My father put together our family
tree until about the mid 1600's in Bampton North
Devon and there was no way of going back further
as the local church was sacked and records destroyed
in the Civil War (1642 - 1651).
I went on holiday to Perth in Western Australia
to see friends and while driving around found a
"Gibbings Road" about 110KM south of Perth
in a place called "Coolup". Now our name
is not common so I had to make enquiries and supprise
surprise in Lot 1 Gibbings Road a lady still lived
who had been a Miss Gibbings. She recognised me
as "a Gibbings" when I knocked on the
door and showed me photographs of her relations
who looked the same as mine but weren't. She provided
me with their family history back to a ship called
the "John C Munro" which left London for
Fremantle on 28th March 1886 with a William Pockcock
Gibbings (Born 1829 died 1892) , his wife Fanny
Mary and their nine children. They came to take
up land offered to settlers but found it was just
bush and had a very hard life for a while. They
went shopping by Ox cart twice a year in Perth and
the journey took nearly a week. The family still
farm this land and have thrived. She had discovered
that William was decended from Nicholas Gibbings
born in Frogbury Farm Coldridge in about 1753. She
also knew that there were connections with Springle
Moor as in 1777 Nicholas Gibbings married a Susan
Evans. There was then a John Gibbings at Nymch Rowland
who married a Jane Leach in Morchard Bishop and
he died in Broadstairs Kent in 1876. They had a
son William Gibbings born in Morchard Bishop 28th
June 1829 and it was he who went to Australia.
Now it gets more complicated: - We both knew we
had to be related somewhere - the uncommon name
and photos that just looked so alike so I had to
go to Coldridge. There were Gibbings in the graveyard
but much more important a John Gibbings was the
Vicar of Coldridge from 1571 to 1602 and his name
was on the wall by the church door. He had 12 children
so it was not going to be easy. However the third
child Walter Gibbings born 1582 (d 1633) had six
children and their fourth child John born 26th February
1610 married a Jane Head in Coldridge and they had
six children the fourth of which was a Thomas born
1642 and it was his decendants who I have traced
as a direct link with the Australians. So I had
now taken the Australian side back to 1571.
If we now go back to the original John (the Vicar)
and his third child Walter, I traced our side of
the family to his sixth child Thomas Jnr (remember
the Austrailian came from his fourth child John
and his son Thomas, so our lines split in 1610 -
1615).
Thomas Jnr was born 2nd August 1615 and there, for
us, the story ends in Coldridge. He went to Oakford,
(about halfway between Bampton and Coldridge) as
a miller (there were two mills in Oakford and one
is still there) and other members of the family
bought a Mill in Bampton which still exhists and
I have met their relations. Thomas Jnr was very
difficult to trace but a Thomas and an Elizabeth
from Oakford (the son of Thomas Jnr?) arrived in
Bampton and had a son John born 1688 and they had
a son William born1712 and there were still connections
with Oakford but the wives appear to come from Bampton.

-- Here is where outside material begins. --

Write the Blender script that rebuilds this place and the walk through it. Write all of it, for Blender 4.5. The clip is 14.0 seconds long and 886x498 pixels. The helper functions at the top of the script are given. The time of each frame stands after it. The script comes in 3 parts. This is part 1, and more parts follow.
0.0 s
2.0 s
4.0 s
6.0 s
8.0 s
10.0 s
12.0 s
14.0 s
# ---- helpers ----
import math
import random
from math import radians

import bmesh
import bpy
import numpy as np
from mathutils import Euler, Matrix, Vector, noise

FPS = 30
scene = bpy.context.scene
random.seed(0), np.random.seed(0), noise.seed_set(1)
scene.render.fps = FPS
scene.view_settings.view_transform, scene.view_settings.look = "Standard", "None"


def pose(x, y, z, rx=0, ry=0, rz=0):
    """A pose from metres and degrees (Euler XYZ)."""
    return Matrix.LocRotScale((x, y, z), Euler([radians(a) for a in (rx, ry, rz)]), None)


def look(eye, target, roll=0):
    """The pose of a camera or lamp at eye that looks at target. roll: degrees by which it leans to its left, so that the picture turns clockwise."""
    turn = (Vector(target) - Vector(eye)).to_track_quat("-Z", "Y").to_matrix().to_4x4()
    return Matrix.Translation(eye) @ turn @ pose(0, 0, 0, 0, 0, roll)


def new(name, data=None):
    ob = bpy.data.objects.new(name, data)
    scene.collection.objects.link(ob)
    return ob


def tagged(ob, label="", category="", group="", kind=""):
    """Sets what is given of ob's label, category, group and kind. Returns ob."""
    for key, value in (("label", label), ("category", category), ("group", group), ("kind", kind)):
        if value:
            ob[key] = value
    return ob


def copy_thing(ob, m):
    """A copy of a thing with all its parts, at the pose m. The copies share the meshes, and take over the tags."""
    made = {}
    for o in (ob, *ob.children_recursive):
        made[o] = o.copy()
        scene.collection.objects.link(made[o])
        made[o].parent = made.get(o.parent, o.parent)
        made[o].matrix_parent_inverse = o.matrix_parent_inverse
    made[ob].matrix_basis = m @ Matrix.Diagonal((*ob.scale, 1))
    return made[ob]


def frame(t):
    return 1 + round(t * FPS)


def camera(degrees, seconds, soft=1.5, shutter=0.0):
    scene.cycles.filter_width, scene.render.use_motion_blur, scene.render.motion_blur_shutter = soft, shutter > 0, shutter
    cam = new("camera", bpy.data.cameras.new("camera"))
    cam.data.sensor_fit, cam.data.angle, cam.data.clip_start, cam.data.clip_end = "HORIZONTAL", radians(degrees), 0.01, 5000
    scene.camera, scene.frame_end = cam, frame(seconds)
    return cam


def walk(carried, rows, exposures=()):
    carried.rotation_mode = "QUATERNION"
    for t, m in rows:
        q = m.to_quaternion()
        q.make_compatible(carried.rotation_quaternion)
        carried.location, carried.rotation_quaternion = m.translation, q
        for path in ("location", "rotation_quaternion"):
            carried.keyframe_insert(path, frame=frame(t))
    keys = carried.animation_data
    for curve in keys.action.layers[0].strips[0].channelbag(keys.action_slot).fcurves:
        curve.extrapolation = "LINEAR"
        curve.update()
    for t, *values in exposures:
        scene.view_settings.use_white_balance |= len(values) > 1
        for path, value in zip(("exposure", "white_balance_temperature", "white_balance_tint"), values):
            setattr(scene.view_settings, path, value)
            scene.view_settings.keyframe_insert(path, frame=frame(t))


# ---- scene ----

Our family tree is in Bampton from then on. I still
need to try and nail the links in Oakford but there
is no doubt that is how the line goes. Thanks for
all the help I received in Coldridge with typed
copies of the parish register and I followed that
up in the records office at Souton Exeter. To stand
where a relation had stood some 450 years ago in
your church was quite something and to see his signature
on the actual Parish Record was something else.